WHAT THE EXERCISE ASKS
Restate the data word for word and leave the images out.

COLLECTED MATERIAL
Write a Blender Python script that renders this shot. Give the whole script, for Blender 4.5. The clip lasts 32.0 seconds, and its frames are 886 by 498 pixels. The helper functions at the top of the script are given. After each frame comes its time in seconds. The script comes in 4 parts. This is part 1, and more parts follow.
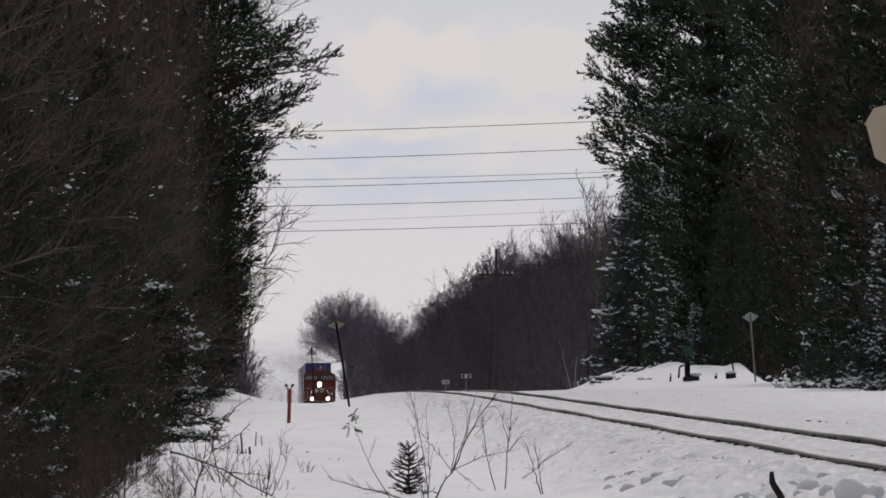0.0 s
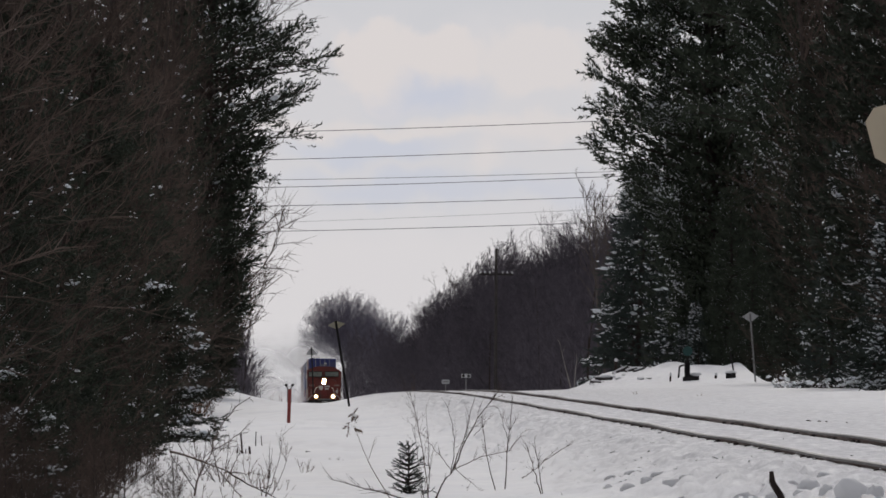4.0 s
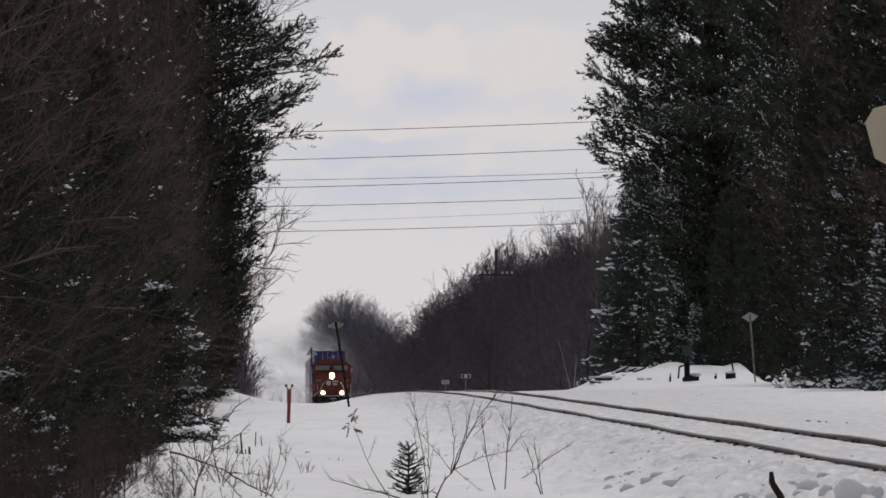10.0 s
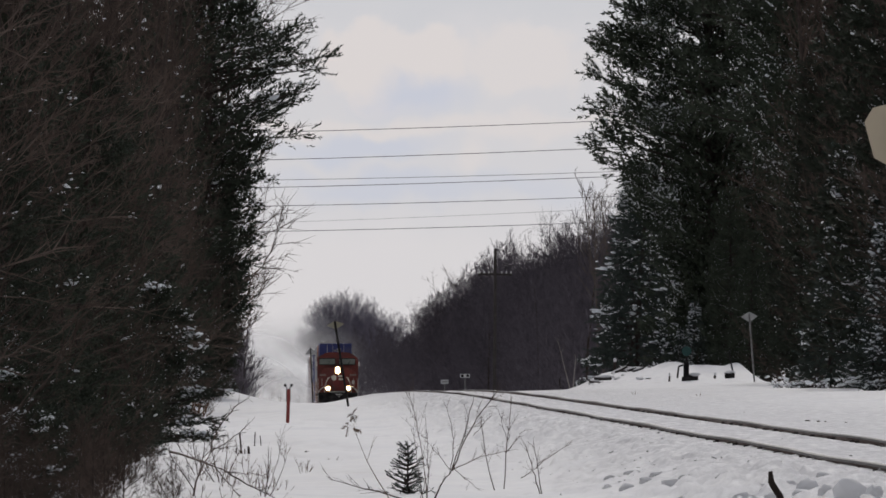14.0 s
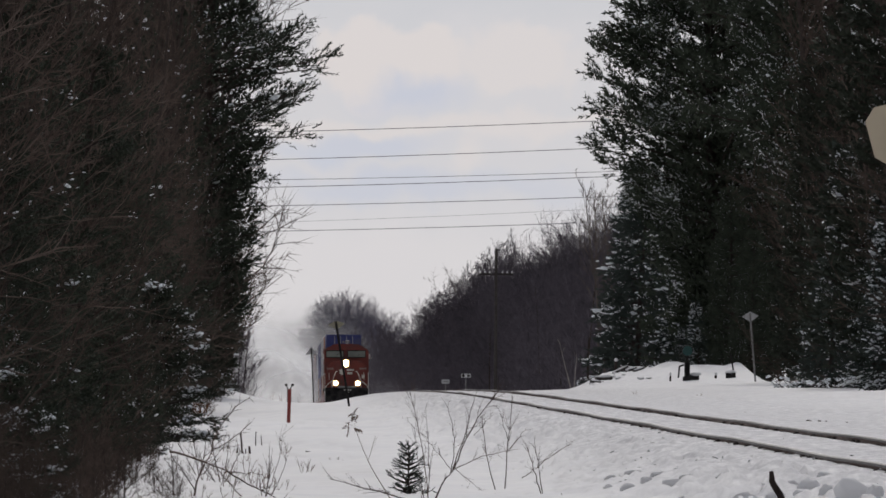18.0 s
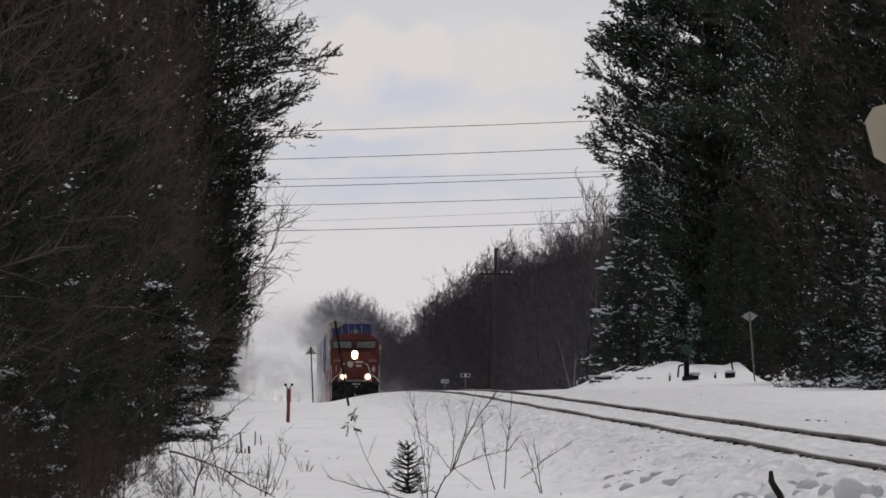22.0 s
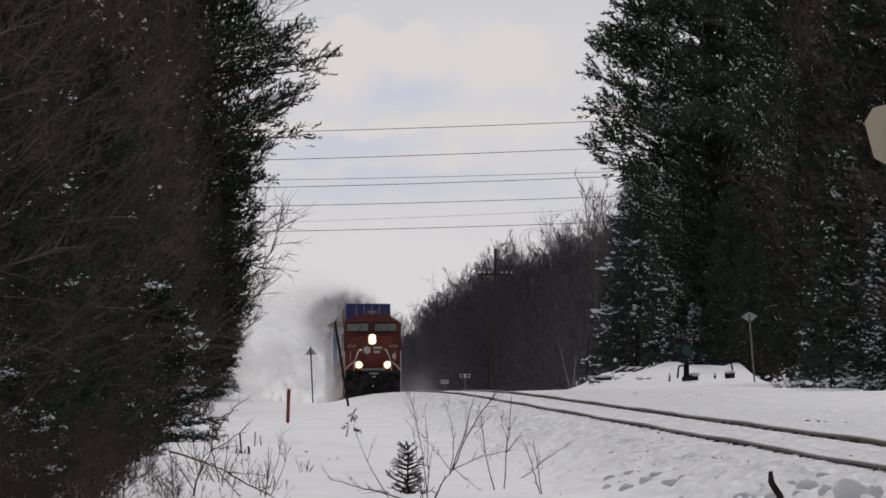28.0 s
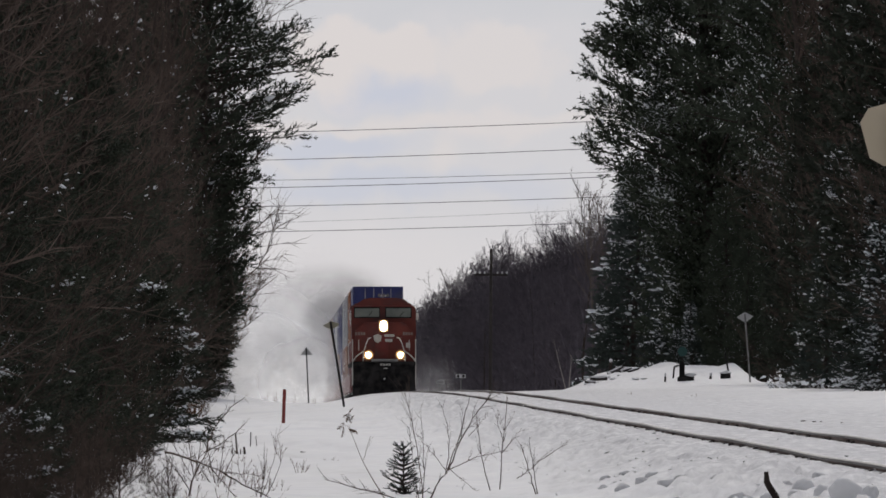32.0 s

WRITTEN ANSWER
Write a Blender Python script that renders this shot. Give the whole script, for Blender 4.5. The clip lasts 32.0 seconds, and its frames are 886 by 498 pixels. The helper functions at the top of the script are given. After each frame comes its time in seconds. The script comes in 4 parts. This is part 1, and more parts follow.
0.0 s
4.0 s
10.0 s
14.0 s
18.0 s
22.0 s
28.0 s
32.0 s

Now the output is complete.